Pubblicato da poco in italiano il capolavoro di Abel Posse, impressionante affresco di un cammino attraverso l’immensità del mondo e gli abissi della propria identità. A cavallo tra romanzo odeporico e psicanalisi, tra geografia e mito.

Comincia come un avvincente romanzo di guerra, di viaggio e di avventura. Finisce come un gomitolo letterario srotolato disordinatamente tra le sabbie pulviscolari e i deserti del nulla, intriso dei deliri onirici di un protagonista vanamente illuso di essere a un passo dalla meta, ma in realtà sempre più consumato, avvitato nei grovigli della propria mente, sospeso tra i lucidi vaneggiamenti dell’ideologia e la razionale follia di chi, nel perdersi, ha smarrito anche il tempo, la dimensione, lo spazio, la stessa identità. Tutt’intorno c’è un mondo irto di simboli che, prese le mosse dalle certezze racchiuse nella penombra claustrofobica del nido dell’aquila hitleriano, si rivela via via sempre più gigantesco, incontrollabile, sfuggente: dai furiosi monsoni di Singapore alle folle miserabili di Calcutta, dai contrafforti himalayani alle vette vertiginose delle montagne, dal gelo degli altopiani tibetani alla desolazione delle praterie mongole, tutto si mostra in un crescendo inafferrabile e incombente, al cospetto del quale il minuscolo, pur motivatissimo uomo, con il suo misero bagaglio di mistica, di scienza e di fiancheggiatori illusi e confusi quanto lui, scompare a poco a poco, ben prima di giungere alle porte della Cina e del Takla Makan, sede della mitica città sotterranea di Agartha, il “centro dei poteri”.

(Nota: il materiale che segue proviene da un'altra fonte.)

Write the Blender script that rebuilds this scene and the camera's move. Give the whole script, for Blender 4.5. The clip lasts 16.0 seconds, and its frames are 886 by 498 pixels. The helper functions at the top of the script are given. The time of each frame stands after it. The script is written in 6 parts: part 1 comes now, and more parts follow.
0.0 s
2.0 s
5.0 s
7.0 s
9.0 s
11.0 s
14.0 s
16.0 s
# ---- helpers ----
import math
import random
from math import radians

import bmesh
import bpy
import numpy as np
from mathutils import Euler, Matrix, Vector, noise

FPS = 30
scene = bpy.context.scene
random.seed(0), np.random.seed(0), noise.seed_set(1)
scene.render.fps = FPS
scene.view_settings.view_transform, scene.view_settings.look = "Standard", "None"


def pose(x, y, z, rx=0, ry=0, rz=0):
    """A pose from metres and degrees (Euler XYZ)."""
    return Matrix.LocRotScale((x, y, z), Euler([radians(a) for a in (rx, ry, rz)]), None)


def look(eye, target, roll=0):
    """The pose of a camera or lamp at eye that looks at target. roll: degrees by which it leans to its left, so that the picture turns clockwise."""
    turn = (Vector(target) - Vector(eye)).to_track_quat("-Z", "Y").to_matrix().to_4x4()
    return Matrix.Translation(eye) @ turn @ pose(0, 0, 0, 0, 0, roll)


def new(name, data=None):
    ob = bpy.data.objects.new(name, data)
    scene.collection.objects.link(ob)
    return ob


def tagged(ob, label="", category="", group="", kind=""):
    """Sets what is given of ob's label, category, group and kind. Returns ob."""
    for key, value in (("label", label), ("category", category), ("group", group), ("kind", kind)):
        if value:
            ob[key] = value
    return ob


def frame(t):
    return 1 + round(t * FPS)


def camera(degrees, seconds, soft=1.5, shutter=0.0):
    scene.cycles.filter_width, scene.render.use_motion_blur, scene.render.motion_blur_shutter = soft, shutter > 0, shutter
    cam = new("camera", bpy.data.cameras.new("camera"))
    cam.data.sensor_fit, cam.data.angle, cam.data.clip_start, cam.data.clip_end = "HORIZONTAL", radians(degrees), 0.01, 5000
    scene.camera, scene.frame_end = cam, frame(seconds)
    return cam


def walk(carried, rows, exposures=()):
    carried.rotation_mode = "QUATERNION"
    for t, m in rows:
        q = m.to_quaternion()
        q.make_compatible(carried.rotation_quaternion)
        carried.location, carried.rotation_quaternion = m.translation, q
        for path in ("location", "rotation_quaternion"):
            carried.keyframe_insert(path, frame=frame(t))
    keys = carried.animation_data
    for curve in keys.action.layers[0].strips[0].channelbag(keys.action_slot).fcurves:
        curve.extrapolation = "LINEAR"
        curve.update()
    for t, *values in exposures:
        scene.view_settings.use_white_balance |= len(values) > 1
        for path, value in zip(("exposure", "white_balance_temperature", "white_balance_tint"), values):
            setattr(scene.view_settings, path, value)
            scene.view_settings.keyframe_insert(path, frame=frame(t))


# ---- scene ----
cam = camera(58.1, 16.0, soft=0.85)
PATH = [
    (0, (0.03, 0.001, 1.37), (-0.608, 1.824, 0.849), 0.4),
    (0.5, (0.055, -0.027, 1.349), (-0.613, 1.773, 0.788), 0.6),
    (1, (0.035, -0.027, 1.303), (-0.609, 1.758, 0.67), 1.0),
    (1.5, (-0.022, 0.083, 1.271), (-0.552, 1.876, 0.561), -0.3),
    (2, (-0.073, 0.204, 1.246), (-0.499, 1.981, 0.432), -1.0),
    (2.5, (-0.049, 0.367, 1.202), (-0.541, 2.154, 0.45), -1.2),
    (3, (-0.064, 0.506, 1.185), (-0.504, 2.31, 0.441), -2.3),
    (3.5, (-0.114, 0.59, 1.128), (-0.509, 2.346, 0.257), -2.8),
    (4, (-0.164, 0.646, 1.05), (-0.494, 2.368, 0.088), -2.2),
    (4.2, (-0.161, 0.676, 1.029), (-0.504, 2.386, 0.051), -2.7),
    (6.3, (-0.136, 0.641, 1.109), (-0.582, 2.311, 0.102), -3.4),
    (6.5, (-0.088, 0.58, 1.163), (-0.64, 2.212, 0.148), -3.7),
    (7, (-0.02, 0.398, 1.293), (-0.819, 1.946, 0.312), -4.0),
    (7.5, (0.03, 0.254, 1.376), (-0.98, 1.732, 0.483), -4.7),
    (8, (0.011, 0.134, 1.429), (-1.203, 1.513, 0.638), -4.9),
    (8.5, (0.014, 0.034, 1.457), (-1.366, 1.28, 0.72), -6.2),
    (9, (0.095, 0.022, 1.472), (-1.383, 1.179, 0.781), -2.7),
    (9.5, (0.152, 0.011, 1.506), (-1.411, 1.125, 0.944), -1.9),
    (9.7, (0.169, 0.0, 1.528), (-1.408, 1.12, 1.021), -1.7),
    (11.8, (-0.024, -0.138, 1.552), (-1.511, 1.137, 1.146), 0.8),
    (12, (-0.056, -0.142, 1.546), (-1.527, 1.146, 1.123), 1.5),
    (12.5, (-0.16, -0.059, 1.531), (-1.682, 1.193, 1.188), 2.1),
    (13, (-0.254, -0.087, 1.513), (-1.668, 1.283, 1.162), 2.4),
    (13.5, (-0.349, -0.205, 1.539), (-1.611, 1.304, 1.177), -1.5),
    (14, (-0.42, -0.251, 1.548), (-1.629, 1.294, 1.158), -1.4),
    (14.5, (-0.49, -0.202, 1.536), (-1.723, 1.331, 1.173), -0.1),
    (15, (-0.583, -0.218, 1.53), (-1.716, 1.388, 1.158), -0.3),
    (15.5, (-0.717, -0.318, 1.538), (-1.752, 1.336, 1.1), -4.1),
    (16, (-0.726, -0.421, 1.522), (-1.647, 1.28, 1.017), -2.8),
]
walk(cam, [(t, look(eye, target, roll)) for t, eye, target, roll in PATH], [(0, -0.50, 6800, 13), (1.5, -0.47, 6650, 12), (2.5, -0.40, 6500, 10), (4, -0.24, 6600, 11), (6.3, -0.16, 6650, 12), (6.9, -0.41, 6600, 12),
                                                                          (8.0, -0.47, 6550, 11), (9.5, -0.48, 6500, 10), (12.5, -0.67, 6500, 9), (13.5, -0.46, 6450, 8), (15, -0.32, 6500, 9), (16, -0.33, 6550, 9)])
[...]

E’ qui che, nel 1943, sotto le mentite spoglie di un capitano inglese preso prigioniero e fucilato ad hoc, il colonnello delle SS Walther Werner viene inviato in missione segretissima, nel disperato tentativo di riacquisire al Reich le forze occulte necessarie a capovolgere le sorti ormai segnate della guerra.
E’ un consapevole salto nel buio e un inconsapevole, ma irreversibile taglio col passato e con la vita, per una sfida destinata a arenarsi nell’inezia delle sue premesse e nella cieca, insormontabile incapacità di comprendere dell’occidentale Werner.
Un autentico capolavoro “Il viaggiatore di Agartha”, edito nel 1989 il lingua originale ma pubblicato solo adesso in italiano da Tre Editori (16 euro, 220 pagine). Il libro che – per la sua intensità e per la sua capacità di condensare l’incommensurabile – qualunque scrittore di viaggio vorrebbe essere capace di scrivere. L’autore è Abel Posse, scrittore e diplomatico argentino (Buenos Aires, 1934).